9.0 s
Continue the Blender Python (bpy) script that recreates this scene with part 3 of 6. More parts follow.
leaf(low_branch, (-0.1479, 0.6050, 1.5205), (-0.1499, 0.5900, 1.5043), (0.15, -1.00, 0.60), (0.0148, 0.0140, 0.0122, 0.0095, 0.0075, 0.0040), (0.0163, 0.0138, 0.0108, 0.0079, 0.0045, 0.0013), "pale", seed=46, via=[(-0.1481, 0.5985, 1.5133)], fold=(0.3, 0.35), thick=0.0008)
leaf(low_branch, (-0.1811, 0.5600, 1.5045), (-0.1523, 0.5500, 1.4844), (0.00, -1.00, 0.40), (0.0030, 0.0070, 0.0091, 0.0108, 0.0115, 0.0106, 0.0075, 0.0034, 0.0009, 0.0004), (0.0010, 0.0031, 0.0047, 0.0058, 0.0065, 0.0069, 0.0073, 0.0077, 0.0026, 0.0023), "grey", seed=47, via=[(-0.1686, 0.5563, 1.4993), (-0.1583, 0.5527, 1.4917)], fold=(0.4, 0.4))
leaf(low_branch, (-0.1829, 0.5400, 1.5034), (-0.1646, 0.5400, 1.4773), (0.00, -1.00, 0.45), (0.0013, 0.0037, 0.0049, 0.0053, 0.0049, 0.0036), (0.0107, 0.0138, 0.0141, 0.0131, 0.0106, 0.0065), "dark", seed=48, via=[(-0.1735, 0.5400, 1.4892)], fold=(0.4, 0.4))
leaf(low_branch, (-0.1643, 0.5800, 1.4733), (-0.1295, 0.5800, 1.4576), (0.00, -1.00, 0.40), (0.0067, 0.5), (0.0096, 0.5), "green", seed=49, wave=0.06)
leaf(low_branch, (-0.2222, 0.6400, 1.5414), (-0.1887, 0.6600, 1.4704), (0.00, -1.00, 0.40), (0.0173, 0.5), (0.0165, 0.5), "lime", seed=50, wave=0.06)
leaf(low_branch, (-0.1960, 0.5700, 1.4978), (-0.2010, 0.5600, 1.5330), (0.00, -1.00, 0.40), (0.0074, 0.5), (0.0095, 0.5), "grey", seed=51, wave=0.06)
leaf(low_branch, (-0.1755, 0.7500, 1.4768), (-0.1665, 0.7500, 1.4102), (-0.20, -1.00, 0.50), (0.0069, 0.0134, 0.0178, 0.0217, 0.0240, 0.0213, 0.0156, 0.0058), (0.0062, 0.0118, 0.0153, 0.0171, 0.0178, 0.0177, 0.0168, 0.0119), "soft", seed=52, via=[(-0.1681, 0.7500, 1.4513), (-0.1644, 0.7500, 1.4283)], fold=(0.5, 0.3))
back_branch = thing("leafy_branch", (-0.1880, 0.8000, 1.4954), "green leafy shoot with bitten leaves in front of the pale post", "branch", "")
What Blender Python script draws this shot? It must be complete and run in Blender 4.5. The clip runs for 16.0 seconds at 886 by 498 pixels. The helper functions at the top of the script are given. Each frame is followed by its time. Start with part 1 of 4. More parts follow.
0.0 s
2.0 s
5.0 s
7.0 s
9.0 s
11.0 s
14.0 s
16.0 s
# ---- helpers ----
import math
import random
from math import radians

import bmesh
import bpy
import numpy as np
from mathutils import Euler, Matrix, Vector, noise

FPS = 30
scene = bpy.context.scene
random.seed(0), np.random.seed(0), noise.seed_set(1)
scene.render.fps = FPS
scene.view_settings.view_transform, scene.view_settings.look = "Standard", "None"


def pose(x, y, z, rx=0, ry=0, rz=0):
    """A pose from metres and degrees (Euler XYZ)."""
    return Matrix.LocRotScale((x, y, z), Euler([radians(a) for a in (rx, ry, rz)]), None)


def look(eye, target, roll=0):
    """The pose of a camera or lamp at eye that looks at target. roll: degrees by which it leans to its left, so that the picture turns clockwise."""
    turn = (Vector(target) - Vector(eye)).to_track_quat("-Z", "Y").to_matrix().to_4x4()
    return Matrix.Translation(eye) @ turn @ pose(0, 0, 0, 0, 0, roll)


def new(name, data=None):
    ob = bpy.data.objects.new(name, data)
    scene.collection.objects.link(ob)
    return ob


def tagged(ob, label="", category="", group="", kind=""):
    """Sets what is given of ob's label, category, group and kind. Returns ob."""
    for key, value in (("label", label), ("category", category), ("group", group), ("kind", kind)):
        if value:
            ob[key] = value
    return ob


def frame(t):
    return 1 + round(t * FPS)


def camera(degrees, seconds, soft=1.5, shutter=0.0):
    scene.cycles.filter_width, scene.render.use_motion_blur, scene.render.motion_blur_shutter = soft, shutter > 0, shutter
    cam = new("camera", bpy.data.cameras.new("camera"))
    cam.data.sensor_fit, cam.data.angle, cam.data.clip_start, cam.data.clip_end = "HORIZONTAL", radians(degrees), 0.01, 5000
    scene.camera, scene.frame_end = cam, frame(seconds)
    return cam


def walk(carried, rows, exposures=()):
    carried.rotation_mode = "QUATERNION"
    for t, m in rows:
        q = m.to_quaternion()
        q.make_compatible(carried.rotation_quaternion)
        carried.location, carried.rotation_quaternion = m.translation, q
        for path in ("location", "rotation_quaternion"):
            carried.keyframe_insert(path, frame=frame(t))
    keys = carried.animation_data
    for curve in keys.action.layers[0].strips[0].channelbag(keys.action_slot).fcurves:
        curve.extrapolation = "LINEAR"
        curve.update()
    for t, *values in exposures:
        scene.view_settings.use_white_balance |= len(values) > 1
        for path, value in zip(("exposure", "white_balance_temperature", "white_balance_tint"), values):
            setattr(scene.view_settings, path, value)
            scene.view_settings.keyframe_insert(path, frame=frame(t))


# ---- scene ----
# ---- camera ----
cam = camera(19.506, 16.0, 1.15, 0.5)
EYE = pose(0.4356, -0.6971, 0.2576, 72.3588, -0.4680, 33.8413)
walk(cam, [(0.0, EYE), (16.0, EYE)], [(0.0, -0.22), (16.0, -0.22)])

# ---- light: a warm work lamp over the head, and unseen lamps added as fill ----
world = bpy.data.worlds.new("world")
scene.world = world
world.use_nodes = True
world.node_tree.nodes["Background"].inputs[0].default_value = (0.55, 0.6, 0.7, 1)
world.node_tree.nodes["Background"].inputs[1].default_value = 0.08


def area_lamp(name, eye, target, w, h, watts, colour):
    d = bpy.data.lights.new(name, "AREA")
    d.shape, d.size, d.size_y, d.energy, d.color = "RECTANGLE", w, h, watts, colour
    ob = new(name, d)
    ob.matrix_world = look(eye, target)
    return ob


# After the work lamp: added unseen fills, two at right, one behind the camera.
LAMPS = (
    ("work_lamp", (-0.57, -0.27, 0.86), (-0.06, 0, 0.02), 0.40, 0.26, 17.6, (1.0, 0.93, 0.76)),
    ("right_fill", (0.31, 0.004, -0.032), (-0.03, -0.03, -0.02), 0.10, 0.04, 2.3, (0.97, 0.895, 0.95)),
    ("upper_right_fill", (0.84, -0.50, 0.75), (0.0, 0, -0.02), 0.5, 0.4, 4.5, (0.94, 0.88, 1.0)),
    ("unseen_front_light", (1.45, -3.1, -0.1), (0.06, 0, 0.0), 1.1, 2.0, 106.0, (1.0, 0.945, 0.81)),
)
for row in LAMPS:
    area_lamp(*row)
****
◆ **TO BE DONE**
Repeat all the records. Match each line exactly.

◆ **FINISHED TASK**
9.0 s
Continue the Blender Python (bpy) script that recreates this scene with part 3 of 6. More parts follow.
leaf(low_branch, (-0.1479, 0.6050, 1.5205), (-0.1499, 0.5900, 1.5043), (0.15, -1.00, 0.60), (0.0148, 0.0140, 0.0122, 0.0095, 0.0075, 0.0040), (0.0163, 0.0138, 0.0108, 0.0079, 0.0045, 0.0013), "pale", seed=46, via=[(-0.1481, 0.5985, 1.5133)], fold=(0.3, 0.35), thick=0.0008)
leaf(low_branch, (-0.1811, 0.5600, 1.5045), (-0.1523, 0.5500, 1.4844), (0.00, -1.00, 0.40), (0.0030, 0.0070, 0.0091, 0.0108, 0.0115, 0.0106, 0.0075, 0.0034, 0.0009, 0.0004), (0.0010, 0.0031, 0.0047, 0.0058, 0.0065, 0.0069, 0.0073, 0.0077, 0.0026, 0.0023), "grey", seed=47, via=[(-0.1686, 0.5563, 1.4993), (-0.1583, 0.5527, 1.4917)], fold=(0.4, 0.4))
leaf(low_branch, (-0.1829, 0.5400, 1.5034), (-0.1646, 0.5400, 1.4773), (0.00, -1.00, 0.45), (0.0013, 0.0037, 0.0049, 0.0053, 0.0049, 0.0036), (0.0107, 0.0138, 0.0141, 0.0131, 0.0106, 0.0065), "dark", seed=48, via=[(-0.1735, 0.5400, 1.4892)], fold=(0.4, 0.4))
leaf(low_branch, (-0.1643, 0.5800, 1.4733), (-0.1295, 0.5800, 1.4576), (0.00, -1.00, 0.40), (0.0067, 0.5), (0.0096, 0.5), "green", seed=49, wave=0.06)
leaf(low_branch, (-0.2222, 0.6400, 1.5414), (-0.1887, 0.6600, 1.4704), (0.00, -1.00, 0.40), (0.0173, 0.5), (0.0165, 0.5), "lime", seed=50, wave=0.06)
leaf(low_branch, (-0.1960, 0.5700, 1.4978), (-0.2010, 0.5600, 1.5330), (0.00, -1.00, 0.40), (0.0074, 0.5), (0.0095, 0.5), "grey", seed=51, wave=0.06)
leaf(low_branch, (-0.1755, 0.7500, 1.4768), (-0.1665, 0.7500, 1.4102), (-0.20, -1.00, 0.50), (0.0069, 0.0134, 0.0178, 0.0217, 0.0240, 0.0213, 0.0156, 0.0058), (0.0062, 0.0118, 0.0153, 0.0171, 0.0178, 0.0177, 0.0168, 0.0119), "soft", seed=52, via=[(-0.1681, 0.7500, 1.4513), (-0.1644, 0.7500, 1.4283)], fold=(0.5, 0.3))
back_branch = thing("leafy_branch", (-0.1880, 0.8000, 1.4954), "green leafy shoot with bitten leaves in front of the pale post", "branch", "")
What Blender Python script draws this shot? It must be complete and run in Blender 4.5. The clip runs for 16.0 seconds at 886 by 498 pixels. The helper functions at the top of the script are given. Each frame is followed by its time. Start with part 1 of 4. More parts follow.
0.0 s
2.0 s
5.0 s
7.0 s
9.0 s
11.0 s
14.0 s
16.0 s
# ---- helpers ----
import math
import random
from math import radians

import bmesh
import bpy
import numpy as np
from mathutils import Euler, Matrix, Vector, noise

FPS = 30
scene = bpy.context.scene
random.seed(0), np.random.seed(0), noise.seed_set(1)
scene.render.fps = FPS
scene.view_settings.view_transform, scene.view_settings.look = "Standard", "None"


def pose(x, y, z, rx=0, ry=0, rz=0):
    """A pose from metres and degrees (Euler XYZ)."""
    return Matrix.LocRotScale((x, y, z), Euler([radians(a) for a in (rx, ry, rz)]), None)


def look(eye, target, roll=0):
    """The pose of a camera or lamp at eye that looks at target. roll: degrees by which it leans to its left, so that the picture turns clockwise."""
    turn = (Vector(target) - Vector(eye)).to_track_quat("-Z", "Y").to_matrix().to_4x4()
    return Matrix.Translation(eye) @ turn @ pose(0, 0, 0, 0, 0, roll)


def new(name, data=None):
    ob = bpy.data.objects.new(name, data)
    scene.collection.objects.link(ob)
    return ob


def tagged(ob, label="", category="", group="", kind=""):
    """Sets what is given of ob's label, category, group and kind. Returns ob."""
    for key, value in (("label", label), ("category", category), ("group", group), ("kind", kind)):
        if value:
            ob[key] = value
    return ob


def frame(t):
    return 1 + round(t * FPS)


def camera(degrees, seconds, soft=1.5, shutter=0.0):
    scene.cycles.filter_width, scene.render.use_motion_blur, scene.render.motion_blur_shutter = soft, shutter > 0, shutter
    cam = new("camera", bpy.data.cameras.new("camera"))
    cam.data.sensor_fit, cam.data.angle, cam.data.clip_start, cam.data.clip_end = "HORIZONTAL", radians(degrees), 0.01, 5000
    scene.camera, scene.frame_end = cam, frame(seconds)
    return cam


def walk(carried, rows, exposures=()):
    carried.rotation_mode = "QUATERNION"
    for t, m in rows:
        q = m.to_quaternion()
        q.make_compatible(carried.rotation_quaternion)
        carried.location, carried.rotation_quaternion = m.translation, q
        for path in ("location", "rotation_quaternion"):
            carried.keyframe_insert(path, frame=frame(t))
    keys = carried.animation_data
    for curve in keys.action.layers[0].strips[0].channelbag(keys.action_slot).fcurves:
        curve.extrapolation = "LINEAR"
        curve.update()
    for t, *values in exposures:
        scene.view_settings.use_white_balance |= len(values) > 1
        for path, value in zip(("exposure", "white_balance_temperature", "white_balance_tint"), values):
            setattr(scene.view_settings, path, value)
            scene.view_settings.keyframe_insert(path, frame=frame(t))


# ---- scene ----
# ---- camera ----
cam = camera(19.506, 16.0, 1.15, 0.5)
EYE = pose(0.4356, -0.6971, 0.2576, 72.3588, -0.4680, 33.8413)
walk(cam, [(0.0, EYE), (16.0, EYE)], [(0.0, -0.22), (16.0, -0.22)])

# ---- light: a warm work lamp over the head, and unseen lamps added as fill ----
world = bpy.data.worlds.new("world")
scene.world = world
world.use_nodes = True
world.node_tree.nodes["Background"].inputs[0].default_value = (0.55, 0.6, 0.7, 1)
world.node_tree.nodes["Background"].inputs[1].default_value = 0.08


def area_lamp(name, eye, target, w, h, watts, colour):
    d = bpy.data.lights.new(name, "AREA")
    d.shape, d.size, d.size_y, d.energy, d.color = "RECTANGLE", w, h, watts, colour
    ob = new(name, d)
    ob.matrix_world = look(eye, target)
    return ob


# After the work lamp: added unseen fills, two at right, one behind the camera.
LAMPS = (
    ("work_lamp", (-0.57, -0.27, 0.86), (-0.06, 0, 0.02), 0.40, 0.26, 17.6, (1.0, 0.93, 0.76)),
    ("right_fill", (0.31, 0.004, -0.032), (-0.03, -0.03, -0.02), 0.10, 0.04, 2.3, (0.97, 0.895, 0.95)),
    ("upper_right_fill", (0.84, -0.50, 0.75), (0.0, 0, -0.02), 0.5, 0.4, 4.5, (0.94, 0.88, 1.0)),
    ("unseen_front_light", (1.45, -3.1, -0.1), (0.06, 0, 0.0), 1.1, 2.0, 106.0, (1.0, 0.945, 0.81)),
)
for row in LAMPS:
    area_lamp(*row)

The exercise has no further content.